While Erik was off innovating with the French, Liquid Asset Partners made a couple of very limited edition motorcycles, including a Stars and Stripes 1190RX, while they continued to search for capital investors. While the details have been kept quite quiet, we do know that at the start of 2021, a new ownership group took the offer and bought EBR Motorcycles (plus the Buell name from Harley-Davidson), built a new factory for production, and announced the Buell Hammerhead series as a return to form for Buell Motorcycles.

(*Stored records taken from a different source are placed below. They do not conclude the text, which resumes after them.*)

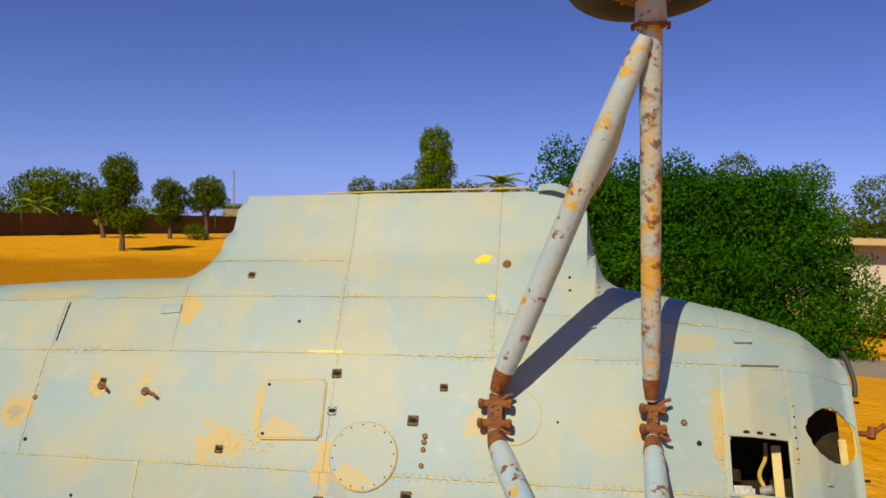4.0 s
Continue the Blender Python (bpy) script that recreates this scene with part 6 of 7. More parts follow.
# long pale strake under the peeled panel, half torn off
strake = thing("torn_strake", None, "long pale torn strake beneath the fuselage", "metal strip")
plate("strip", [[(-3.700, 4.700, -0.075), (-3.540, 4.640, -0.020), (-3.400, 4.560, 0.040), (-3.285, 4.475, 0.105)], [(-3.690, 4.670, -0.105), (-3.530, 4.600, -0.065), (-3.395, 4.530, -0.010), (-3.280, 4.465, 0.065)]], [BOXGREEN, SKIN_GREY], strake, 3.3, 0.006, 0.008, 0.010, "lr")
hang = thing("torn_metal_sheet", None, "torn panel under the fuselage, coloured dark as in its shadow", "metal panel")
# Dark olive puts the fuselage's shadow into the panel's colour.
part("panel", bent([(-3.36, 4.50, 0.18), (-3.02, 4.30, 0.14), (-2.98, 4.22, -0.06), (-3.20, 4.28, -0.05)], 12, 8, 0.03, 0.004, 5.0, 0.08), [OLIVE_DARK, OLIVE_DARK], hang)
for k in range(4):
    p = Vector((-3.42 + 0.05 * k, 4.16 - 0.03 * k, 0.02))
    part("scrap", bent([p, p + Vector((0.07, 0.02, 0.02)), p + Vector((0.05, 0.05, 0.13)), p + Vector((0.01, 0.04, 0.12))], 5, 5, 0.02, 0.003, 70.0 + k, 0.2), [SKIN_GREY, GOLD], hang)

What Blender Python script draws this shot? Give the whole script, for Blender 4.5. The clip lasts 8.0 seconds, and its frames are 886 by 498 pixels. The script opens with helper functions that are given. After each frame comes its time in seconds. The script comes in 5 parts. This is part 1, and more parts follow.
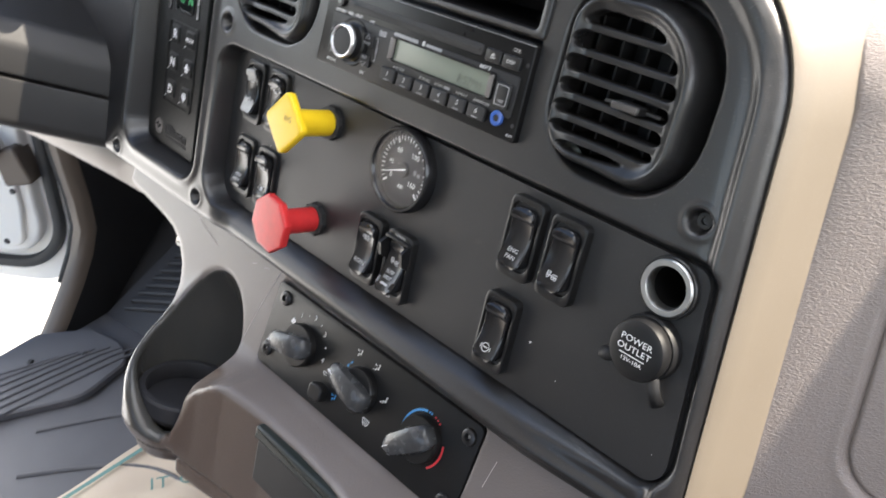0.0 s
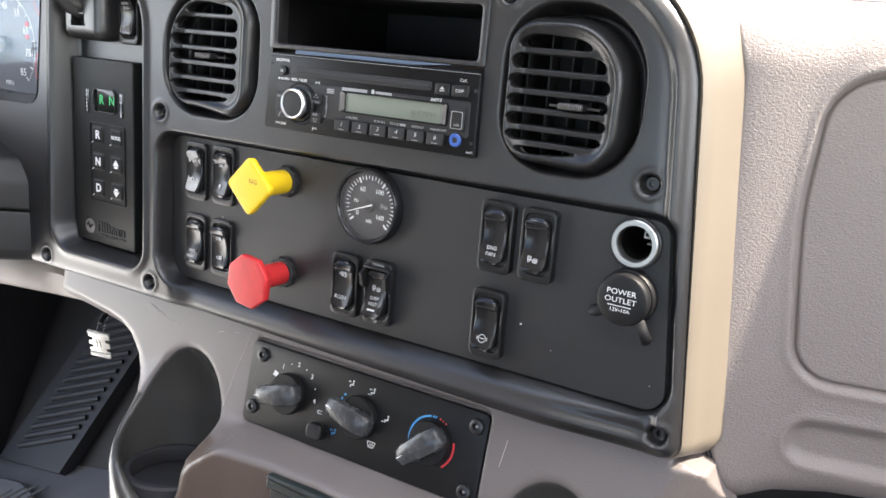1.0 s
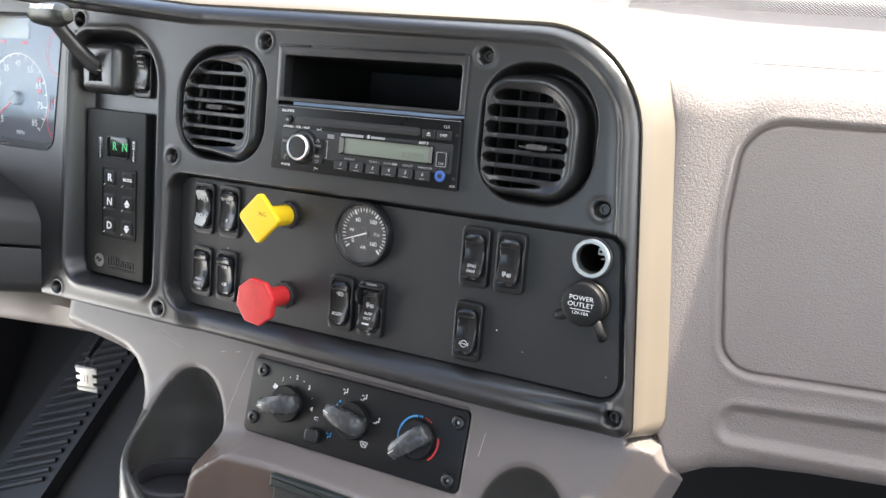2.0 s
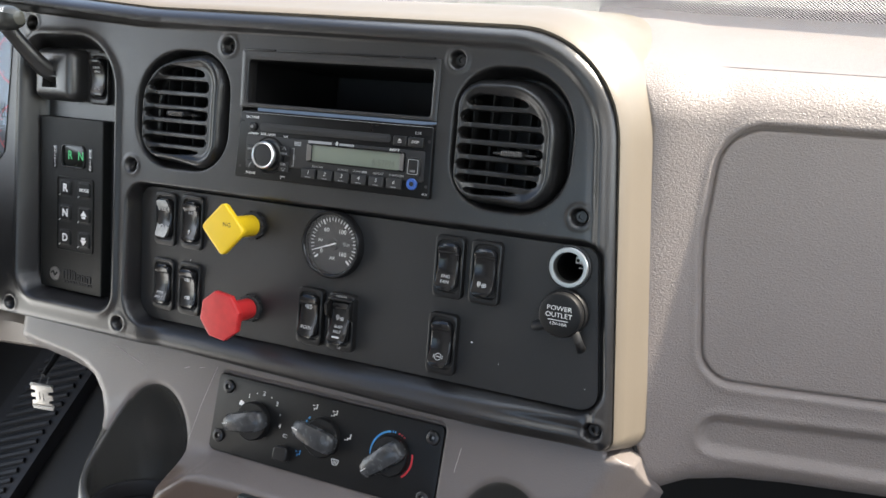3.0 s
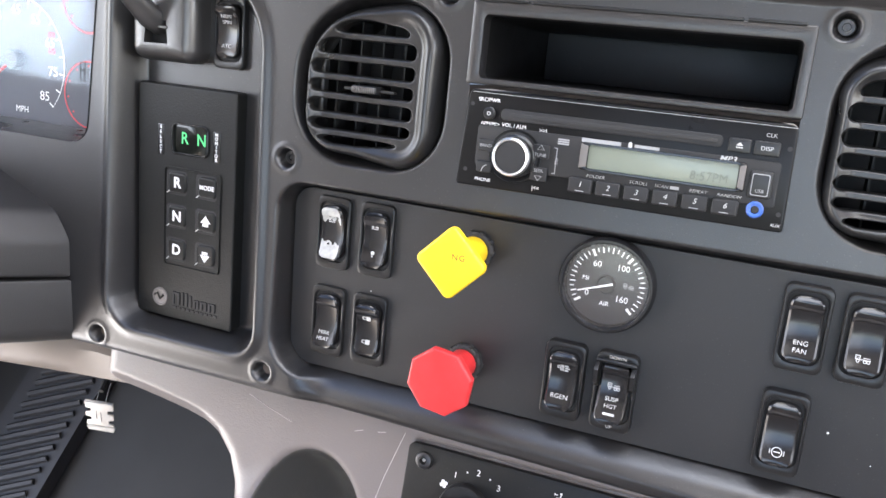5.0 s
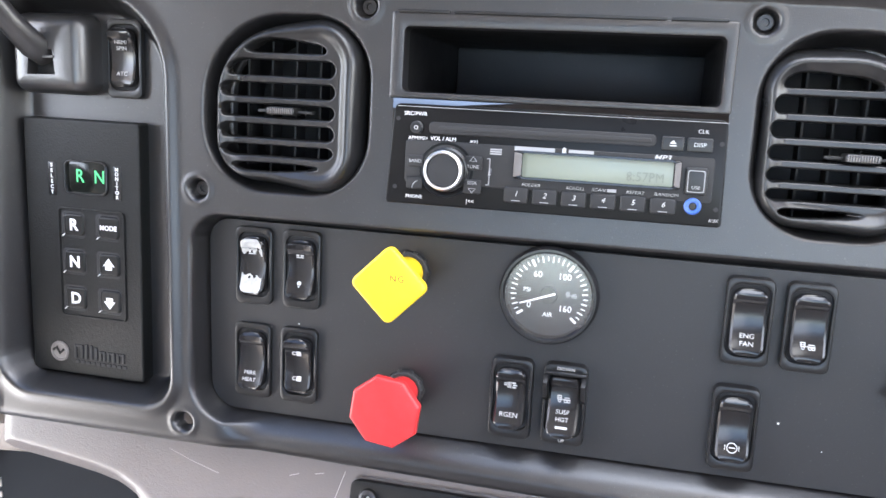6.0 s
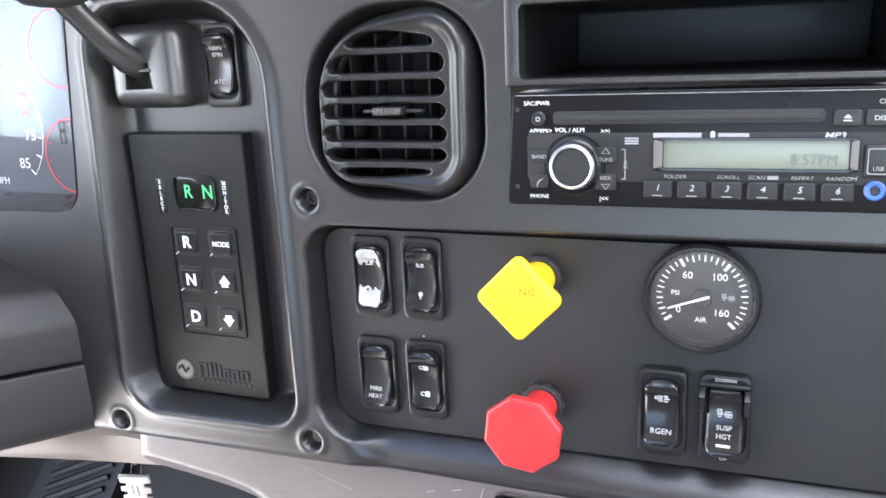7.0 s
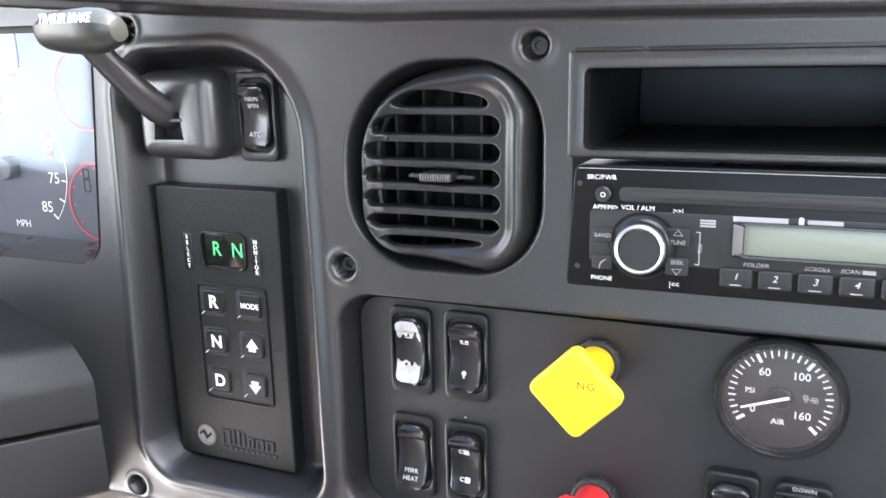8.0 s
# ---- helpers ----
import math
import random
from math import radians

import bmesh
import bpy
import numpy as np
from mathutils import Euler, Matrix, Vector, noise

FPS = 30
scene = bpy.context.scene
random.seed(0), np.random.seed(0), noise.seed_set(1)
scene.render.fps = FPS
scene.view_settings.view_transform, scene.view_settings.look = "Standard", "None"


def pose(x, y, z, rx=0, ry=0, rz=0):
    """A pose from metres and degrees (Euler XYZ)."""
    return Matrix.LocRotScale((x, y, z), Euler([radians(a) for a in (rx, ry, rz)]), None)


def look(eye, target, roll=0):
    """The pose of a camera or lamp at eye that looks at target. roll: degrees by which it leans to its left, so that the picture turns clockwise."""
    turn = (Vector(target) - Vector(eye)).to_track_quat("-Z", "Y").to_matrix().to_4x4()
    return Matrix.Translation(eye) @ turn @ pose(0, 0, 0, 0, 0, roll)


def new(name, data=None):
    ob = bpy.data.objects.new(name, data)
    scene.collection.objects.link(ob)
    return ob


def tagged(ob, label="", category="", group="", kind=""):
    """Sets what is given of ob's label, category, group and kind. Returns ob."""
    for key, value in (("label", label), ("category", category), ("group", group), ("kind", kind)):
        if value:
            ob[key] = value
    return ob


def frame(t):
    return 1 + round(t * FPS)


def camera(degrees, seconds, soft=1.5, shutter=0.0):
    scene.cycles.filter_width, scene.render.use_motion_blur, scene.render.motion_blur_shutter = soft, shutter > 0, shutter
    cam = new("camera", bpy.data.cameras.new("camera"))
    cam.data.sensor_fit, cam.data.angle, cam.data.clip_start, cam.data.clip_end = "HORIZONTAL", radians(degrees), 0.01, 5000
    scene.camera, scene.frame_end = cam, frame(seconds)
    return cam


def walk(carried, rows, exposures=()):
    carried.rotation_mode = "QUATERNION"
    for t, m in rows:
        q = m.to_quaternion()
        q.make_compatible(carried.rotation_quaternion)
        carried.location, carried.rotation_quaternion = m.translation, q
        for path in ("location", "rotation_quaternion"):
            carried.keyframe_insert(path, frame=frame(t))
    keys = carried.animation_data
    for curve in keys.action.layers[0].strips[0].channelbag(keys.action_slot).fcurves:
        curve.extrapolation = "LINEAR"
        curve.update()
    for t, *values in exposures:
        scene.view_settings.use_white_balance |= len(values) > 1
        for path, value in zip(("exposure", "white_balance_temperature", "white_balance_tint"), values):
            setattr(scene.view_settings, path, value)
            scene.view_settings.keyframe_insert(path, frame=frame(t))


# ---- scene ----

# The dash frame: x to the right along the radio, y into the dash, z up the dash; it leans back and faces the driver.
D = pose(-0.05, 0.0, 0.80, -15, 0, -17)
cam = camera(54.5, 8.0, soft=1.5, shutter=0.2)
PATH = [
    (0, (0.489, -0.379, 0.111), (-0.768, 1.008, -0.595), 13.0),
    (0.5, (0.48, -0.424, 0.115), (-0.609, 1.161, -0.435), 5.4),
    (1, (0.473, -0.499, 0.079), (-0.552, 1.15, -0.4), 4.4),
    (1.5, (0.481, -0.566, 0.068), (-0.51, 1.124, -0.334), 4.4),
    (1.7, (0.496, -0.6, 0.068), (-0.464, 1.119, -0.285), 4.7),
    (2.8, (0.507, -0.618, 0.072), (-0.386, 1.144, -0.246), 4.2),
    (3, (0.486, -0.596, 0.069), (-0.373, 1.183, -0.244), 4.4),
    (3.5, (0.461, -0.565, 0.074), (-0.36, 1.231, -0.242), 3.9),
    (4, (0.424, -0.531, 0.094), (-0.429, 1.24, -0.276), 3.8),
    (4.5, (0.299, -0.468, 0.087), (-0.562, 1.273, -0.388), 5.1),
    (4.7, (0.244, -0.473, 0.092), (-0.581, 1.275, -0.419), 5.2),
    (5.8, (0.159, -0.495, 0.076), (-0.324, 1.408, -0.302), 3.4),
    (6, (0.155, -0.481, 0.072), (-0.323, 1.423, -0.313), 2.7),
    (6.5, (0.158, -0.446, 0.08), (-0.463, 1.399, -0.379), -0.3),
    (7, (0.137, -0.429, 0.095), (-0.605, 1.356, -0.418), -2.9),
    (7.5, (0.133, -0.424, 0.117), (-0.648, 1.344, -0.398), -3.0),
    (8, (0.109, -0.391, 0.116), (-0.687, 1.38, -0.363), -1.5),
]
EXPOSURES = [(0.0, 1.86, 6920, 11), (0.5, 2.26, 6990, 12), (1.0, 2.2, 6890, 12), (1.5, 2.28, 6840, 11), (2.8, 1.74, 6840, 9), (3.5, 1.50, 6790, 9), (4.0, 1.56, 6790, 9), (4.5, 2.46, 6990, 15), (6.0, 3.12, 6590, 14), (6.5, 3.24, 6540, 15), (7.0, 3.08, 6590, 14), (7.5, 3.1, 6790, 15), (8.0, 3.04, 6740, 14)]
walk(cam, [(t, D @ look(eye, target, roll)) for t, eye, target, roll in PATH], EXPOSURES)

# ---- world and lights ----
SUN_WAY = (D.to_3x3() @ Vector((0.55, 0.19, 0.81))).normalized()
world = bpy.data.worlds.new("world")
scene.world = world
world.use_nodes = True
sky = world.node_tree.nodes.new("ShaderNodeTexSky")
sky.sky_type, sky.sun_disc = "NISHITA", False
sky.sun_elevation = math.asin(SUN_WAY.z)
sky.sun_rotation = math.atan2(SUN_WAY.x, SUN_WAY.y)
backdrop = world.node_tree.nodes["Background"]
backdrop.inputs["Strength"].default_value = 0.15
world.node_tree.links.new(sky.outputs[0], backdrop.inputs["Color"])
sun = new("sun", bpy.data.lights.new("sun", "SUN"))
sun.data.energy, sun.data.angle, sun.data.color = 5.0, radians(0.5), (1.0, 0.93, 0.82)
sun.matrix_world = look(SUN_WAY * 20, (0, 0, 0))


def window_light(name, x, y, z, target, width, height, watts, colour):
    """Stands in for the sky's light in an opening of the cab."""
    lamp = new(name, bpy.data.lights.new(name, "AREA"))
    lamp.data.shape, lamp.data.size, lamp.data.size_y = "RECTANGLE", width, height
    lamp.data.energy, lamp.data.color = watts, colour
    lamp.matrix_world = look((x, y, z), target)
    return lamp


window_light("doorway_light", -1.00, -0.14, 0.69, (0.0, -0.14, 0.69), 0.56, 1.44, 2.80, (0.96, 0.97, 1.0))
window_light("windshield_light", 0.20, -0.16, 1.46, (0.10, -0.20, 0.70), 1.50, 0.36, 2.0, (0.90, 0.96, 1.0))
# Two fill lamps, added at unseen windows to brighten the fascia and glove side.
window_light("rear_fill_light", 0.34, -1.29, 1.08, (0.34, 0.0, 0.95), 0.62, 0.50, 0.35, (1.0, 0.98, 0.96))
window_light("passenger_fill_light", 0.99, -0.52, 1.14, (0.1, -0.10, 0.80), 0.80, 0.50, 0.95, (1.0, 0.97, 0.93))

# ---- materials ----


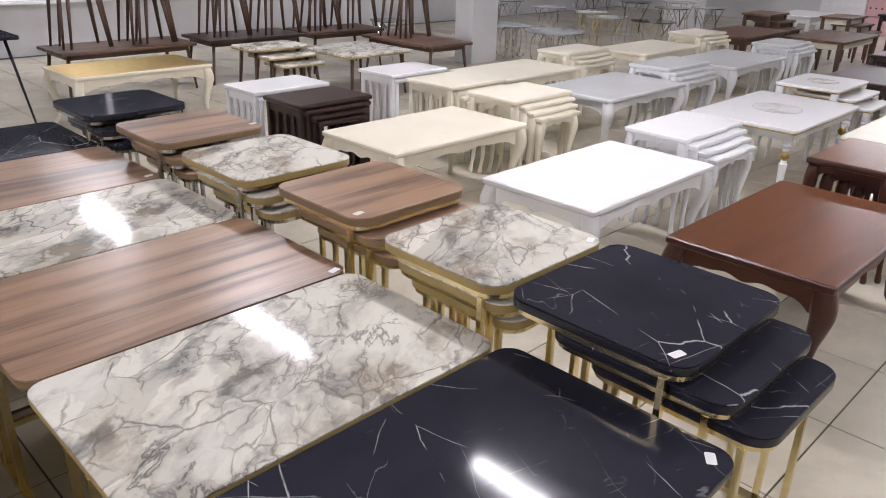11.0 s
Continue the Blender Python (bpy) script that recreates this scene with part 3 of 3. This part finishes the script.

Two bikes, the Hammerhead 1190 and the Hammerhead 1190SX, make up the model type, and are carbon copies of the original EBR 1190RX and 1190SX—with two major differences that may, in all fairness, be the key to the Buell name continuing. The first of these differences is that the new ET-V2 engine will have a dual injection setup, with port injection and direct “Showerhead” injection. The objective is to extract the most potential power from the least amount of fuel, which is important as the motorcycle will have to meet Euro5 emissions and California CARB ratings if it is to be sold worldwide.
The benefit of this is that the V-twin, designed and built in co-operation with BRP/Rotax, will not lose any power. It will remain at 185 HP and 101 lbs-ft of torque despite using up to 25% less fuel, and hence producing 25% fewer emissions, to achieve that number.
The second major difference is that the Hammerhead finally does away with the Buell underslung cantilever suspension, opting for a much more standard, and hence much more owner-serviceable, rear under-seat suspension from Showa, who also provide the front suspension. This makes the bike less of an exotic item, and also, crucially, reduces the overall cost of production, which helped with setting the MSRP at $18,995.
While that sounds like a lot of money (and it is), consider that a 2022 Ducati Panigale V2 is only $1,000 less, but also only has 155 HP, 77 lbs-ft of torque, and crucially weighs about the same. The Hammerhead is most certainly the torchbearer for the Buell name, and if things go as planned, America might finally have a proper, world-class supersport manufacturer once again.